Under the title INFINITE VILLAGE, both artists created large in-situ installations in Venice (UAVA, 2017), Campo dei Gesuiti (2018), Biennale de Grenchen (Switzerland, 2018), Eglise des Célestins (Avignon, 2018), A Farm, Ho Chi Minh City (Vietnam, 2019), M-17 Art Center (Kiev, 2019), and MANIFESTA 13 Marseille/Paralleles du Sud (France, 2020)

Tilman’s work has been featured in publications, such as ARTnews, Artnet Magazine, Sculpture Magazine, and Tema Celeste, among many others. His work is included in numerous public and private collections internationally, including Bayerische Landesbank International, Beck GmbH, Deutsche Bank, Fondation de la Tapisserie des Arts du Tissu et des Arts Mureaux, Tournai, Henie Onstad Art Center, Pfizer, Stiftung für Konkrete Kunst, Teachers Insurance, and The New York Public Library.

In addition to his artistic practice, Tilman was the co-founder, artistic director, and chief curator of the Center for Contemporary Non-Objective Art (CCNOA), which operated in Brussels, Belgium from 1999-2010. He also runs his private art space DAC (Dolceacqua Arte Contemporanea) at his home and studio in northern Italy. Tilman was director of Petra Bungert Gallery in New York City (1995-1998) and founder of H29, an artist run space in Brussels (2004-2009). As curator, he has organized about 40 exhibitions in Europe, Australia, New Zealand, and the United States.

Text
Tilman’s working process focuses on the exploration of light and space using a variety of media. A painter by origin, his work developed over the years into a physical and mental research of the constitutes of painting and its perception, embracing architecture and the essence of light. Under the premise that “light paints the world”, his works can be described as painted objects rather than paintings, where physical yet ephemeral qualities of light (as material) and space can be reflected upon, aspiring to a reviewed perception of “what is” and aiming to engage the viewer in this process.
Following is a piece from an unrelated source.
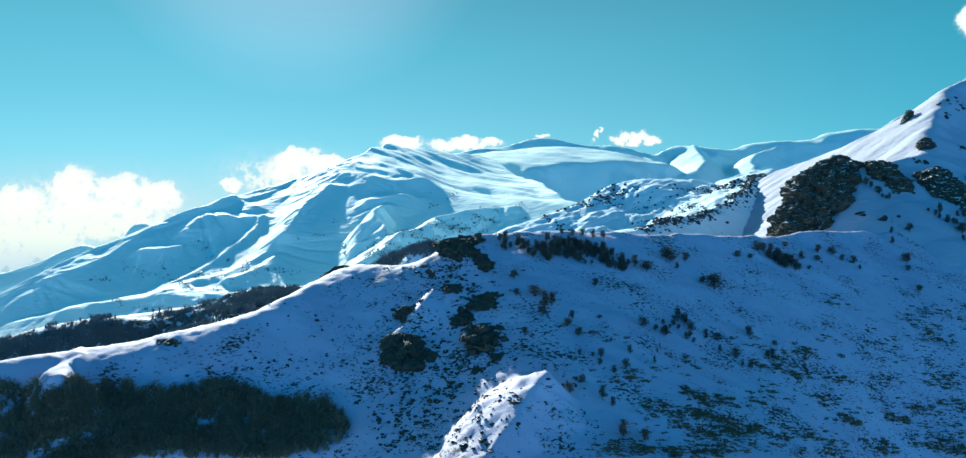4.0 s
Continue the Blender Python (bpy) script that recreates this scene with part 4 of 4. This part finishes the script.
# ---- clouds low over the skyline ----
def cloud(puffs, seed, label, thick=1.0):
    """A bank of vapour; puffs: (x, z, half width, half height), all at one distance."""
    p = np.array(puffs, float)
    y = 4700.0 if thick == 1.0 else 4800.0
    x0, x1 = (p[:, 0] - 1.9 * p[:, 2]).min(), (p[:, 0] + 1.9 * p[:, 2]).max()
    z0, z1 = (p[:, 1] - 1.9 * p[:, 3]).min(), (p[:, 1] + 1.9 * p[:, 3]).max()
    xs, zs = np.arange(x0, x1, 5.0), np.arange(z0, z1, 5.0)
    X, Z = np.meshgrid(xs, zs)
    wx, wz = X + 22 * fractal(X, Z, 110, 4, 0.55, seed), Z + 22 * fractal(X, Z, 110, 4, 0.55, seed + 9)
    body = np.zeros(X.shape)
    for cx, cz, a, b in p:
        r = np.sqrt(((wx - cx) / a) ** 2 + ((wz - cz) / b) ** 2)
        body = np.maximum(body, np.clip(1.22 - r, 0, 1.1) * thick * min(1.0, 0.45 + b / 90))
    # billows: rounded lobes eat into the rim
    lobes = 1 - np.abs(fractal(X, Z, 85, 4, 0.55, seed + 20)) * 1.6
    d = np.clip(1.3 * body * (0.75 + 0.55 * lobes), 0, 1) * np.clip(body * 4, 0, 1)
    ob = sheet_xyz("cloud", X, y - 60 * body, Z, CLOUD)
    layer = ob.data.attributes.new("thickness", "FLOAT", "POINT")
    layer.data.foreach_set("value", d.astype(np.float32).ravel())
    # the clear air round the vapour is cut away
    bm = bmesh.new()
    bm.from_mesh(ob.data)
    clear = d.ravel() < 0.02
    bm.verts.ensure_lookup_table()
    bmesh.ops.delete(bm, geom=[v for v in bm.verts if clear[v.index]], context="VERTS")
    bm.to_mesh(ob.data)
    bm.free()
    return tagged(ob, label, "cloud", "clouds over the skyline", "structure")


cloud([(-3440, 280, 400, 218), (-2784, 340, 218, 145), (-2456, 440, 170, 158), (-2183, 425, 218, 116), (-1964, 396, 164, 109), (-2310, 280, 473, 145), (-2748, 189, 400, 109), (-3076, 61, 473, 145), (-2638, 116, 328, 94)], 4, "broad bright cumulus bank low behind the mountain")
cloud([(-1534, 469, 80, 47)], 7, "small white cloud puff near a ridge")
cloud([(-1126, 615, 174, 80), (-1199, 553, 145, 72), (-962, 593, 145, 58)], 9, "bright white cloud resting behind a snow shoulder")
cloud([(-524, 710, 145, 51), (-178, 706, 200, 47), (-14, 710, 109, 29)], 12, "white cloud glowing behind the summit")
cloud([(313, 746, 51, 18)], 15, "thin white wisp over the far range")
cloud([(608, 713, 21, 21), (630, 754, 21, 25), (648, 783, 14, 14)], 17, "small upright cloud tuft")
cloud([(841, 732, 131, 47), (914, 724, 87, 32), (758, 732, 58, 32)], 19, "compact white oval cloud")
cloud([(2813, 1410, 72, 94), (2883, 1373, 87, 72)], 23, "white cloud high beside the peak")
cloud([(-2500, 330, 1150, 330), (-1250, 520, 620, 230), (-3300, 300, 700, 300)], 27, "thin pale veil of haze behind the mountain", 0.36)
As curator Joao Ribas writes in his text “Move closer – Look awry” (2010, LOOK AWRY, Kunstnernes Huis, Oslo, Norway):

“This phenomenological confrontation — part of Tilman’s assimilation of Minimalist sculptural practice — is part of his work’s openness to contingency and context. Tilman’s attention to both becomes a primary concern in his site-specific, architectural arrangement of paintings, challenging conceptions of the autonomous artwork — the fetish object of modernism — with the ethos of installation art. Tilman’s serial works, for example, are serial appearance but not in effect, as the rhythmic qualities color and changing light give a unique quality to each of the repetitive forms. The paintings are thus objects in a state of perpetual change, subject to transformation by qualitative and quantitative variations of their spatial character, of their inhabited space. In this sense, Tilman’s paintings ask to be looked at the way one actually approaches the shifting perception of the physical world. The viewer of invited to peer below, underneath, aside, and sometimes literally inside a painting. Tilman attracts that simple yet rewarding curiosity: the playful impulse to look inside a box or around a corner. An exploratory dimension is thus added to the act of looking, a physicality supplementing the unfolding of apperception traditionally associated with abstraction. To perceive becomes to participate. As Merleau-Ponty suggested, “the perceiving mind is an incarnate mind.” Tilman’s work seems to cleverly ask apropos of abstract painting: “Where do you stand? What is your position?”